Supplied data
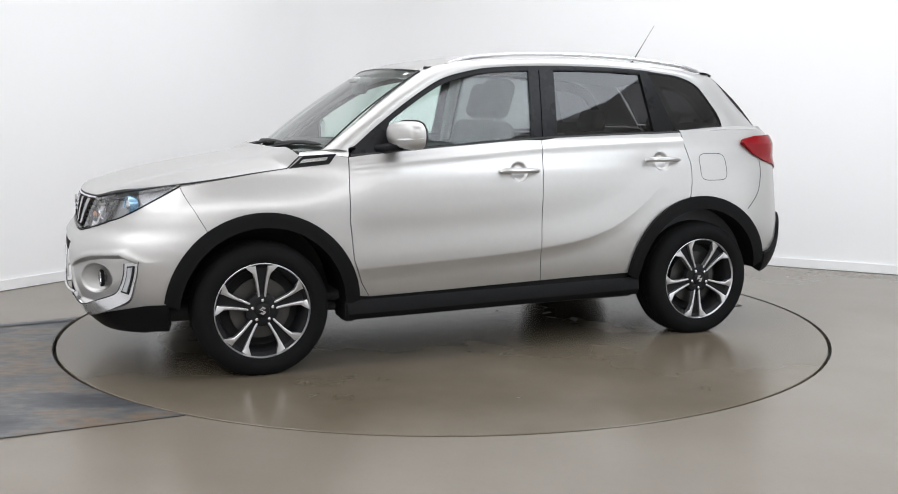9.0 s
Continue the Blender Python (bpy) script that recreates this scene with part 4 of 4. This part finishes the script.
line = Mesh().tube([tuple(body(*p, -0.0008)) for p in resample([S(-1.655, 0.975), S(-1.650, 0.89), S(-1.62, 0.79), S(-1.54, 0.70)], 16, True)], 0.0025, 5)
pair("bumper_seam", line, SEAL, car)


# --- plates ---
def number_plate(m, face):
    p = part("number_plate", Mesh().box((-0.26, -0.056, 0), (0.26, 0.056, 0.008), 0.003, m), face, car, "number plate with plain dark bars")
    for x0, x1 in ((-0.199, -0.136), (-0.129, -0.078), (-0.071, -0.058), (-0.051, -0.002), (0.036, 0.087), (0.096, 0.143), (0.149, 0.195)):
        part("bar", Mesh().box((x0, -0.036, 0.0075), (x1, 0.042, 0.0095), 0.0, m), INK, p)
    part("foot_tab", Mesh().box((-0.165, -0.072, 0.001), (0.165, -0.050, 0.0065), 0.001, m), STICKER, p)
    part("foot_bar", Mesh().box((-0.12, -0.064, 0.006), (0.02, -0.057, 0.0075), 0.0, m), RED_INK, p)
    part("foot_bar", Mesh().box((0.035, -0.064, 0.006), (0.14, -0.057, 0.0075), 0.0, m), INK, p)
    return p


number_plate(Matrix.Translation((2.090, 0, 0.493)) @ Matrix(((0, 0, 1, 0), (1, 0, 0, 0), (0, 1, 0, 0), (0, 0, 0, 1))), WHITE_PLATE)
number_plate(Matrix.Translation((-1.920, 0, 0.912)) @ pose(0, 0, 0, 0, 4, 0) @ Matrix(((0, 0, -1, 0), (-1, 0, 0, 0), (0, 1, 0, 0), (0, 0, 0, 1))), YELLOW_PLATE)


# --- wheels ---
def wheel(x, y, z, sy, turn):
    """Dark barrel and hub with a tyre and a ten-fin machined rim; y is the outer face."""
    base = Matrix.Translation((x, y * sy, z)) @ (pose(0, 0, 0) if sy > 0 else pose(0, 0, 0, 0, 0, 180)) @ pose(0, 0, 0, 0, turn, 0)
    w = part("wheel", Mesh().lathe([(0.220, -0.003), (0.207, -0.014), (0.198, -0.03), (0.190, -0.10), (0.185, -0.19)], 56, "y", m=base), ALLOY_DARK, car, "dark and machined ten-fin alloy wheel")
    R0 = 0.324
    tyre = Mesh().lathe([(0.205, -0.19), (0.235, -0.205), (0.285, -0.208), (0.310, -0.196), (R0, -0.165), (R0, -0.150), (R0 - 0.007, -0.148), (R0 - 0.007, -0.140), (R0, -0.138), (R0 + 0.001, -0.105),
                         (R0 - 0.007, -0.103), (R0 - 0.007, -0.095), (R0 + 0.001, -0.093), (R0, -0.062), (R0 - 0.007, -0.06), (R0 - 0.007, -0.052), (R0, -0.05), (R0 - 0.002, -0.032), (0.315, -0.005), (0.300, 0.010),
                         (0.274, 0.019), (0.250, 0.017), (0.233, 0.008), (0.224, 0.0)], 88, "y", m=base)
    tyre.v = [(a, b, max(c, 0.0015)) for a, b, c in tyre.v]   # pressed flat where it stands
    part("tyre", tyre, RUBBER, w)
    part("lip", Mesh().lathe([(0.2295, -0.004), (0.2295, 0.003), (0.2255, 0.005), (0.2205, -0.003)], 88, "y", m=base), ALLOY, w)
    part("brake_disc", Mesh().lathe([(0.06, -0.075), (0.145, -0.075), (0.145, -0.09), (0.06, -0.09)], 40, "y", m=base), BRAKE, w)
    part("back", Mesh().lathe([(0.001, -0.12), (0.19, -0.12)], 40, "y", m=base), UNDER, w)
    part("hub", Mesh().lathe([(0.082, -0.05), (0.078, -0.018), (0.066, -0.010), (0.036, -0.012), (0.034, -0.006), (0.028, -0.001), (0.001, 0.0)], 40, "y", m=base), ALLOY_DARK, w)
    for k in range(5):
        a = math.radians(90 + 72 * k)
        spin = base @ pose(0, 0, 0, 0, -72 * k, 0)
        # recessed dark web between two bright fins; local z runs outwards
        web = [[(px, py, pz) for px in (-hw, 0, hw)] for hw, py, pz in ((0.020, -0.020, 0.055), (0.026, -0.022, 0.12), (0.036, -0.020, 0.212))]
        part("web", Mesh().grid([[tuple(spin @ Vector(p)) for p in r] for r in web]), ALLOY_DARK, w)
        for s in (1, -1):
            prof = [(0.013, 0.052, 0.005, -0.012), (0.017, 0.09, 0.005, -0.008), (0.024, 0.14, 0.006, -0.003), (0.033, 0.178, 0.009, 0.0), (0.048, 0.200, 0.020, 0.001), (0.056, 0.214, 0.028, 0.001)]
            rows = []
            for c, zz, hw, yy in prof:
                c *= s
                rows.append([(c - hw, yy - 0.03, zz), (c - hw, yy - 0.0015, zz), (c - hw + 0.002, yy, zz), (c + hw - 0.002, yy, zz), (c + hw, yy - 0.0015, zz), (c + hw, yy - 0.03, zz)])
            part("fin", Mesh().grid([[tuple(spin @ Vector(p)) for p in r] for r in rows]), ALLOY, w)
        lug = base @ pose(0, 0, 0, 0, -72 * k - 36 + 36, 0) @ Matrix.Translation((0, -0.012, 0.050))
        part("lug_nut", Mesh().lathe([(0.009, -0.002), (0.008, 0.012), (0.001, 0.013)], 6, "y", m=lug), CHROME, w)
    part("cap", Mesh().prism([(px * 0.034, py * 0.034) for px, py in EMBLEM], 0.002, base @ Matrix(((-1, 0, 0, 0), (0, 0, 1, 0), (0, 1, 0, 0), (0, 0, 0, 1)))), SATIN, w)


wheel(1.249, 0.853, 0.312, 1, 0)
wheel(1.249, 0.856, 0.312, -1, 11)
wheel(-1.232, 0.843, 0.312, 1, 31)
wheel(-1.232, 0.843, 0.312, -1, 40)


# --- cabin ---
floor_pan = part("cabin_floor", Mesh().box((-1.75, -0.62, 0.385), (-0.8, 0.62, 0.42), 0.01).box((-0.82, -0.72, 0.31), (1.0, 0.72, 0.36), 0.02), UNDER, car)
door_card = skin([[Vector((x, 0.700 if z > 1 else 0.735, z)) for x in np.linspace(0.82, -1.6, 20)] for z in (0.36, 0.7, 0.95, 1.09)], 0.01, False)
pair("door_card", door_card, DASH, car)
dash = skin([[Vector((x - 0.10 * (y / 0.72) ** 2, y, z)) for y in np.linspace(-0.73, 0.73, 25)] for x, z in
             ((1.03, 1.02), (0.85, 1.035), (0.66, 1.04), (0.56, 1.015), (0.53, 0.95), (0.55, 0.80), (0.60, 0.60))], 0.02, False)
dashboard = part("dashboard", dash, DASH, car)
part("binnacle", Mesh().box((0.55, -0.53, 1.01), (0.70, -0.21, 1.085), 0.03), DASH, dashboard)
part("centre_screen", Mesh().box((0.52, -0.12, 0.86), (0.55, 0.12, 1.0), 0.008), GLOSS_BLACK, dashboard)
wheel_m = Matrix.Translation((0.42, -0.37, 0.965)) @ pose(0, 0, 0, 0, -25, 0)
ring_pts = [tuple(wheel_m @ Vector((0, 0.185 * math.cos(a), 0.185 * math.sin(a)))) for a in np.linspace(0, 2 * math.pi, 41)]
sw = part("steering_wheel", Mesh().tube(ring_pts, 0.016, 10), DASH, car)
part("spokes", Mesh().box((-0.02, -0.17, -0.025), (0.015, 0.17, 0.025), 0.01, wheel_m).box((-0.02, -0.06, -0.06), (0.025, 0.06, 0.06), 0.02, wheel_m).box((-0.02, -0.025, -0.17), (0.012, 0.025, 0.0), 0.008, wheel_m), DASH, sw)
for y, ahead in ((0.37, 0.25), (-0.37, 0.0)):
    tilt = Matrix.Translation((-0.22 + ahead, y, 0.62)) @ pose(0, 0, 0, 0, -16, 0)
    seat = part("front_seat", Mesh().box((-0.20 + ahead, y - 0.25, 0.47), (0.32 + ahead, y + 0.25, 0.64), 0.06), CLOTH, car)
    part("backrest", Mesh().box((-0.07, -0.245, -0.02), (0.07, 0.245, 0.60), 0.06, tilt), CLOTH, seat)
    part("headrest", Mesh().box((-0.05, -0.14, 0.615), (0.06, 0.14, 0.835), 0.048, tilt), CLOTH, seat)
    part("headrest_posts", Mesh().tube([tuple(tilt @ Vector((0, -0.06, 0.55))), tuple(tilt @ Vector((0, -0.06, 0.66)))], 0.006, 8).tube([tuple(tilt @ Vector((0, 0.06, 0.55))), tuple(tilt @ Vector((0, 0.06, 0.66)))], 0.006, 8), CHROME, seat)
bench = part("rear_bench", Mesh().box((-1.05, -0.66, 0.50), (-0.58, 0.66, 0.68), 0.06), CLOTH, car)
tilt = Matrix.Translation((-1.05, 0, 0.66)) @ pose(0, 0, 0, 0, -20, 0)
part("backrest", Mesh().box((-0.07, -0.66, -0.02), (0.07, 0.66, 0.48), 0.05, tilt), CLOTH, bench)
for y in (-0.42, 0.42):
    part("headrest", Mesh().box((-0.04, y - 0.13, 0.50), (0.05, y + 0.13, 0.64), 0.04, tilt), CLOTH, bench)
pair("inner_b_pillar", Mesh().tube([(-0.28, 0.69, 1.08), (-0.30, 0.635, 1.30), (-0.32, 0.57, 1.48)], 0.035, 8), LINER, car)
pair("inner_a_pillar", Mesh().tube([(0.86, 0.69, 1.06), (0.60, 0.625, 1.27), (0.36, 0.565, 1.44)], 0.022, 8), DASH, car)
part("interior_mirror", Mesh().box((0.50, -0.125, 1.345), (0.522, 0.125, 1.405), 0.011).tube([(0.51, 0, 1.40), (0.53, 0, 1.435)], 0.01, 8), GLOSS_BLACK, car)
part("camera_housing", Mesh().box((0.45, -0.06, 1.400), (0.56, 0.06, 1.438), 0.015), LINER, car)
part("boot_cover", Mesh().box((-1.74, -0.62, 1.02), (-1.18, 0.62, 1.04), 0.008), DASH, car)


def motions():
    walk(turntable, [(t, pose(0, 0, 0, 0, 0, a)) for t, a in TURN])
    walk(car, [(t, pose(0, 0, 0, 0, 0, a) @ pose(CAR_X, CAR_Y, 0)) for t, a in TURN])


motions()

Goal
Could the lines from the top of the material through the line with "line, SEAL, car)" be repeated exactly, pictures left out?

Solution for this exercise
9.0 s
Continue the Blender Python (bpy) script that recreates this scene with part 4 of 4. This part finishes the script.
line = Mesh().tube([tuple(body(*p, -0.0008)) for p in resample([S(-1.655, 0.975), S(-1.650, 0.89), S(-1.62, 0.79), S(-1.54, 0.70)], 16, True)], 0.0025, 5)
pair("bumper_seam", line, SEAL, car)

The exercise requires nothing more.